Hukum Wasiat |
Pertanyaan
Apa hukum syariat mengenai wasiat seseorang yang diucapkan sebelum meninggal dunia? Bagaimana caranya dan apa yang harus dimasukkan dalam wasiat?
Jawaban
Orang yang ingin mewasiatkan sebagian hartanya harus bersegera menuliskan wasiat itu sebelum ajal menjemput. Dia juga sebaiknya mencatatnya dalam dokumen tertentu dan menghadirkan saksi. Wasiat terbagi menjadi dua:
Bagian pertama merupakan wasiat wajib yang memuat keterangan terkait segala hal yang menjadi tanggungan dan hak-haknya, seperti utang, pinjaman modal, nilai jual beli, amanat titipan yang masih dia pegang, atau hak-haknya (piutang atau barang) yang masih ada di tangan orang lain. Wasiat dalam bentuk seperti ini hukumnya wajib untuk menjaga harta dan menunaikan kewajiban.
Selain itu, agar tidak terjadi perselisihan antara ahli waris dengan orang-orang yang mempunyai hak-hak atas harta orang yang telah meninggal dunia. Ini berdasarkan sabda Nabi Shallallahu ‘Alaihi wa Sallam,
“Seorang muslim yang memiliki sesuatu untuk diwasiatkan (tanggungan atau hak) tidak pantas tidur selama dua malam tanpa memiliki wasiat yang ditulis dan disiapkan.” (Hadits riwayat Bukhari dan Muslim, dan ini merupakan teks dari Shahih Bukhari, juz 3, hal. 186.)
Bagian kedua merupakan wasiat yang dianjurkan atau sedekah mutlak. Misalnya wasiat seseorang untuk menyumbangkan sepertiga hartanya atau kurang dari itu setelah meninggal dunia, untuk kerabat atau orang yang tidak masuk dalam ahli waris, atau untuk menunaikan kegiatan sosial seperti santunan fakir miskin, pembangunan masjid, atau amal baik lainnya. Ini berdasarkan hadits riwayat Khalid bin ‘Ubaid as-Sulami bahwa Rasulullah Shallallahu ‘Alaihi Wa Sallam bersabda,
“Sesungguhnya Allah Subhanahu wa Ta’ala memberikan keleluasaan kepada kalian untuk menyedekahkan sepertiga dari harta kalian sebagai tambahan amal ibadah.”
Menurut al-Haitsami dalam kitab Majma’ az-Zawaid, hadits itu diriwayatkan oleh Thabrani dengan sanad hasan.
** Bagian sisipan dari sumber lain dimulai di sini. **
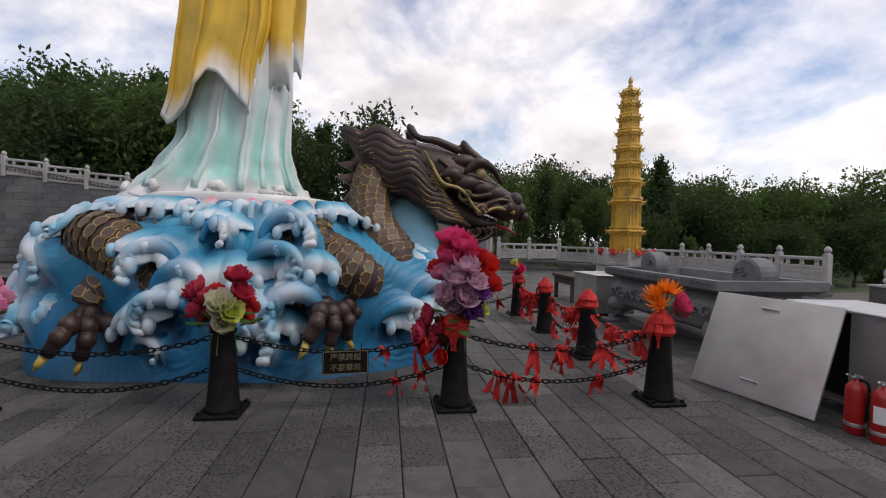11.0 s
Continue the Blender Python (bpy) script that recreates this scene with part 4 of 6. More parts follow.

Hadits yang sama diriwayatkan oleh Imam Ahmad di dalam kitab al-Musnad dari Abu ad-Darda`. Juga berdasarkan hadits Sa’ad bin Abi Waqqash radhiyallahu ‘anhu yang diriwayatkan dalam Shahih Bukhari dan Muslim,
“Nabi Shallallahu ‘Alaihi wa Sallam datang menjengukku (saat aku sakit) ketika aku berada di Mekah. Beliau tidak suka wafat di negeri di mana beliau sudah berhijrah darinya. Beliau bersabda, ‘Semoga Allah merahmati Ibnu ‘Afra`’. Aku berkata, ‘Wahai Rasulullah, apakah aku boleh mewasiatkan seluruh hartaku?’ Beliau menjawab, ‘Tidak boleh.’ Aku berkata, ‘Setengahnya?’ Beliau menjawab, ‘Tidak boleh.’ Aku berkata lagi, ‘Sepertiganya?’ Beliau menjawab, ‘Ya, sepertiganya, dan itu sudah banyak. Sesungguhnya jika kamu meninggalkan ahli warismu dalam keadaan kaya itu lebih baik dari pada kamu meninggalkan mereka dalam keadaan miskin lalu mengemis kepada orang-orang dengan menengadahkan tangan mereka.”
Redaksinya mengikuti riwayat Bukhari. Masih dalam redaksi Bukhari berbunyi,
كثير -أو- كبير
“Aku berkata, ‘Aku ingin berwasiat karena aku hanya mempunyai seorang putri. Apakah aku boleh berwasiat separuh harta?’ Beliau menjawab, ‘Separuh itu terlalu banyak.’ Aku bertanya lagi, ‘Sepertiga?’ Beliau menjawab, ‘Boleh sepertiga, dan itu sudah cukup banyak — atau besar.”
Dia berkata, “Beliau menganjurkan orang-orang untuk berwasiat sebanyak sepertiga dan membolehkan hal itu.”
Wabillahittaufiq, wa Shallallahu ‘ala Nabiyyina Muhammad wa Alihi wa Shahbihi wa Sallam.